## [Your instructions]
Look through the material below for "script". Copy every line that contains it.

-------- Material provided --------

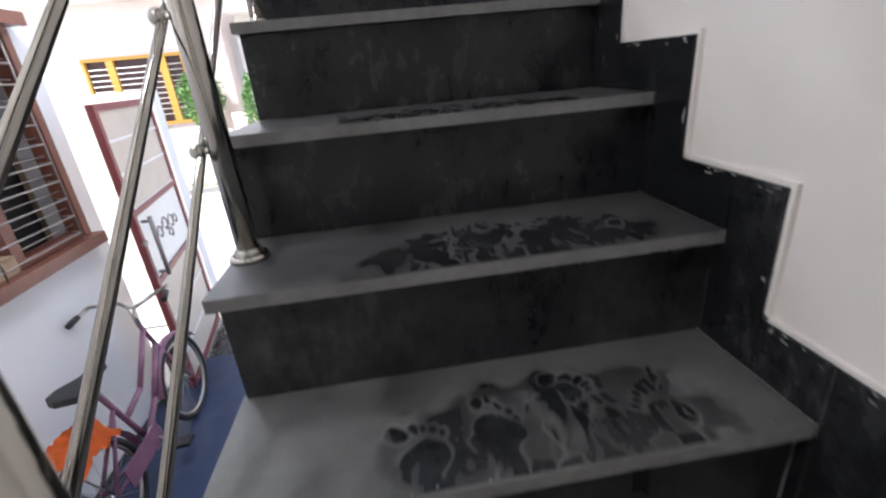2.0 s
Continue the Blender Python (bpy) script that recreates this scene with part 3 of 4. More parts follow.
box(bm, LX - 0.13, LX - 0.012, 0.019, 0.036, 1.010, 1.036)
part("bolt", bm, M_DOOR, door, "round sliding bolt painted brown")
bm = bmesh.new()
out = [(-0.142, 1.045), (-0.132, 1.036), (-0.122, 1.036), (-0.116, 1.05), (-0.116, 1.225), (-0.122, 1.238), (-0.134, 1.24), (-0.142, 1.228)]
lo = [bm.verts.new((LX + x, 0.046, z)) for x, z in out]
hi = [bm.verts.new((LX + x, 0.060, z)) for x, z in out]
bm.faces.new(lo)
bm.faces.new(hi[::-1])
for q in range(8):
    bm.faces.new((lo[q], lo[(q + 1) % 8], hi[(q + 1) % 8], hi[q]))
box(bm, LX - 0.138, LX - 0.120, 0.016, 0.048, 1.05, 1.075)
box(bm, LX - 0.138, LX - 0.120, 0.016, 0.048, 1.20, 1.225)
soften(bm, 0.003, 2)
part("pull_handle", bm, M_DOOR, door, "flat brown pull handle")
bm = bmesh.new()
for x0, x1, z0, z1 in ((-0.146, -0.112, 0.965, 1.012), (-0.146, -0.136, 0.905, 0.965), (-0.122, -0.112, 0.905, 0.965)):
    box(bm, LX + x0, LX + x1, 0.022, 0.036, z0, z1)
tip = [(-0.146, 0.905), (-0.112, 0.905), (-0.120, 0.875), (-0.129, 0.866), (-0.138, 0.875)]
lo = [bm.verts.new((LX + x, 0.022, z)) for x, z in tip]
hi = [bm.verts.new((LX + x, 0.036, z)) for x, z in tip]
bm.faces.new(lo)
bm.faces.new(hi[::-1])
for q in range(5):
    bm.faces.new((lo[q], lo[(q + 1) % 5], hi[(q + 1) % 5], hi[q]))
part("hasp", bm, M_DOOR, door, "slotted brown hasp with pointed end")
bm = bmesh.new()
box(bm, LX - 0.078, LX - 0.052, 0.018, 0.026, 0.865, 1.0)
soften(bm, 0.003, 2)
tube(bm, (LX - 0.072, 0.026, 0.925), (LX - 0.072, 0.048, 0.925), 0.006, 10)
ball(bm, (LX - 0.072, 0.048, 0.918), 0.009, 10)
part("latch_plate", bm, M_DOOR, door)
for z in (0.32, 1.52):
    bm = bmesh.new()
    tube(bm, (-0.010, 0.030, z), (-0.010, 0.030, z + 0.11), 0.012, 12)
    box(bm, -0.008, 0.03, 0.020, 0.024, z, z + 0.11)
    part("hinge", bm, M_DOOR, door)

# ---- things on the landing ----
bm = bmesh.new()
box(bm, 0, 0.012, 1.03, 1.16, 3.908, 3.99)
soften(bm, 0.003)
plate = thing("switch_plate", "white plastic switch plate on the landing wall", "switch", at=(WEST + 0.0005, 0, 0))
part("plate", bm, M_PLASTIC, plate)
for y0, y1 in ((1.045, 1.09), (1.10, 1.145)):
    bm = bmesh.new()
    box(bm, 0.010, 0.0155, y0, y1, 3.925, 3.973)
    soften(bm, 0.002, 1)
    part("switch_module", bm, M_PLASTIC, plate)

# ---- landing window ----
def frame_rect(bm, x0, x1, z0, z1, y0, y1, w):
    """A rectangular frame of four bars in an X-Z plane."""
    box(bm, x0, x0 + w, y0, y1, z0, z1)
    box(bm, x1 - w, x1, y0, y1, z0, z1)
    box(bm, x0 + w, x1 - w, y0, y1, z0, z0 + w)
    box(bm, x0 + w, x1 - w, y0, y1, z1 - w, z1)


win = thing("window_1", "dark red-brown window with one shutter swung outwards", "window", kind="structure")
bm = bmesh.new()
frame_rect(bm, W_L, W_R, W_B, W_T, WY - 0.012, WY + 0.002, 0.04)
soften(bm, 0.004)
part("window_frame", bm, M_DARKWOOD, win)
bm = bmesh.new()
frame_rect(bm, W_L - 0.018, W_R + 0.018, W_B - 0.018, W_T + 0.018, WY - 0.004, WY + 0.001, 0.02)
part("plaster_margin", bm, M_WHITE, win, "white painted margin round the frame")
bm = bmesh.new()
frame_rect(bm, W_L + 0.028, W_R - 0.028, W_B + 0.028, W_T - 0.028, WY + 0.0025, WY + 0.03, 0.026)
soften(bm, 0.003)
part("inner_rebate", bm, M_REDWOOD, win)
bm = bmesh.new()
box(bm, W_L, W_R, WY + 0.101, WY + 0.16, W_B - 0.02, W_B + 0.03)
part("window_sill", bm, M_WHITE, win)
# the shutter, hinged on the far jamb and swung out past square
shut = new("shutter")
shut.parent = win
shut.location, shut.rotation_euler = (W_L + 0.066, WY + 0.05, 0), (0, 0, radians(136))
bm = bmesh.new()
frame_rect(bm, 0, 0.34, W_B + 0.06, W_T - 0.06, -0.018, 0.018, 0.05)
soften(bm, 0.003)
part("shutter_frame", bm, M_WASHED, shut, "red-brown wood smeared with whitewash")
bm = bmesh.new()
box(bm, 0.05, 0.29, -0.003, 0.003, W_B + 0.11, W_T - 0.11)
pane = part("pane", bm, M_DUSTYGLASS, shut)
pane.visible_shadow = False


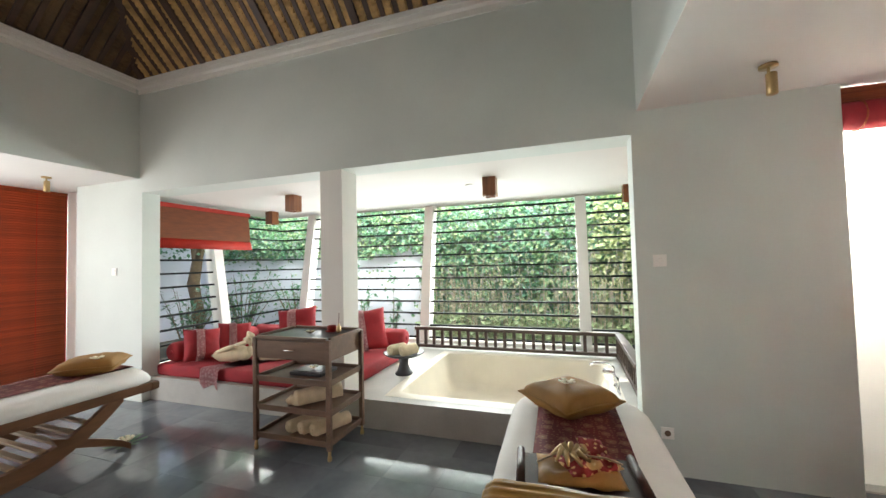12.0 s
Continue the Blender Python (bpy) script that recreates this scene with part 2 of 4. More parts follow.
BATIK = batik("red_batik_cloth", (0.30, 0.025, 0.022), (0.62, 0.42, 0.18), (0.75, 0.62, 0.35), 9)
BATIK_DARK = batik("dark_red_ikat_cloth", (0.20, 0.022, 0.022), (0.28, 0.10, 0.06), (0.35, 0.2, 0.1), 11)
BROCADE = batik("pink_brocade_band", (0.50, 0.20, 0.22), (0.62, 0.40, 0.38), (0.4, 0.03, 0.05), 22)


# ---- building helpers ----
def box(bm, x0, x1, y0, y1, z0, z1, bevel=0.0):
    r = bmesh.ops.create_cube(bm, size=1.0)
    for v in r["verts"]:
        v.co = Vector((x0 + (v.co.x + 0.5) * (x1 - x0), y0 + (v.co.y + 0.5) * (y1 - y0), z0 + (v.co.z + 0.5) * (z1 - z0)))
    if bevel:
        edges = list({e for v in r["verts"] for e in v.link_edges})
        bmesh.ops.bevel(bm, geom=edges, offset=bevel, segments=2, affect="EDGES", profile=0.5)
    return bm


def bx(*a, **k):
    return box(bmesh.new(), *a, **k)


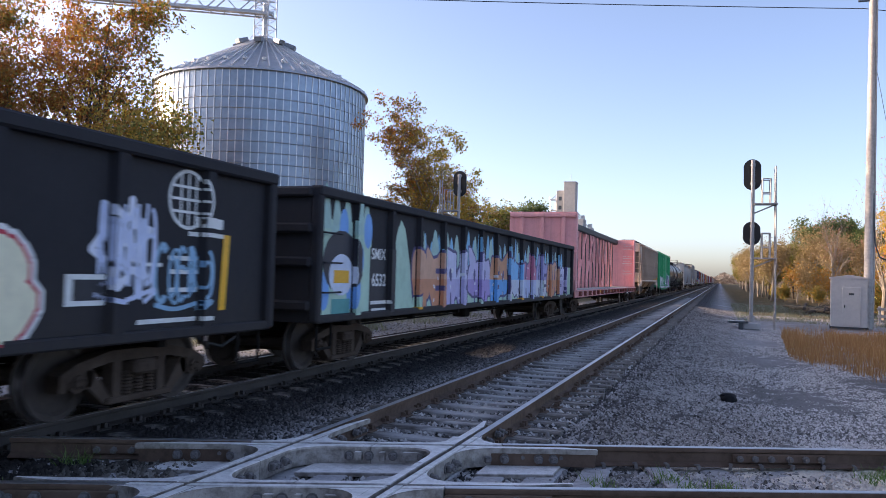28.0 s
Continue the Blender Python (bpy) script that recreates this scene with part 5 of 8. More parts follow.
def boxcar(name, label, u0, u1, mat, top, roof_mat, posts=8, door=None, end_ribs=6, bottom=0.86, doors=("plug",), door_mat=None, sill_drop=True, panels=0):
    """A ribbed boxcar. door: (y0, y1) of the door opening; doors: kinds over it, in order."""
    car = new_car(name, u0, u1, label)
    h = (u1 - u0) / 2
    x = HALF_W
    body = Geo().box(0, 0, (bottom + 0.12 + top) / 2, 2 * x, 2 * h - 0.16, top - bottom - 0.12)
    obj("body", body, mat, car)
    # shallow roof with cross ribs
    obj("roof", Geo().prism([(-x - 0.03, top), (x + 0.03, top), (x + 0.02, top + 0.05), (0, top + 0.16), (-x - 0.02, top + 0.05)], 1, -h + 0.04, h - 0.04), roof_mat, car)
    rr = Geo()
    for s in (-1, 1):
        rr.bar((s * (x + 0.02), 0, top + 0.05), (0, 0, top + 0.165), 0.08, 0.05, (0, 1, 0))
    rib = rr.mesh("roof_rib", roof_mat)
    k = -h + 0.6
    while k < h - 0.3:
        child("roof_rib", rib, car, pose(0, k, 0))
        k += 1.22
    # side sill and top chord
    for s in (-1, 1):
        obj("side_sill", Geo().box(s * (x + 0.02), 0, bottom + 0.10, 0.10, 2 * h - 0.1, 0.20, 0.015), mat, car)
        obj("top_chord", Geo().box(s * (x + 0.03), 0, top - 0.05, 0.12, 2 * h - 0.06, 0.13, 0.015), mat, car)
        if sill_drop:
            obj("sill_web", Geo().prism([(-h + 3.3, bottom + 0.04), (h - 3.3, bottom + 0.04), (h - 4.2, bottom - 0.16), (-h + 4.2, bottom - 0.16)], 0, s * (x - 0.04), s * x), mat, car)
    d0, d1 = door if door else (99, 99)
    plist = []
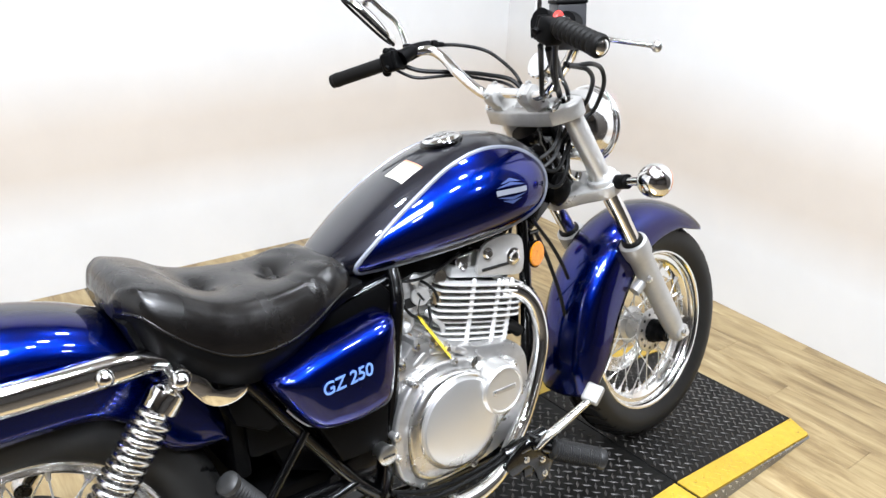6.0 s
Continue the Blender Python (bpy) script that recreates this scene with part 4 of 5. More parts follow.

--------

## [Completed exercise]
Continue the Blender Python (bpy) script that recreates this scene with part 3 of 4. More parts follow.
Continue the Blender Python (bpy) script that recreates this scene with part 2 of 4. More parts follow.
Continue the Blender Python (bpy) script that recreates this scene with part 5 of 8. More parts follow.
Continue the Blender Python (bpy) script that recreates this scene with part 4 of 5. More parts follow.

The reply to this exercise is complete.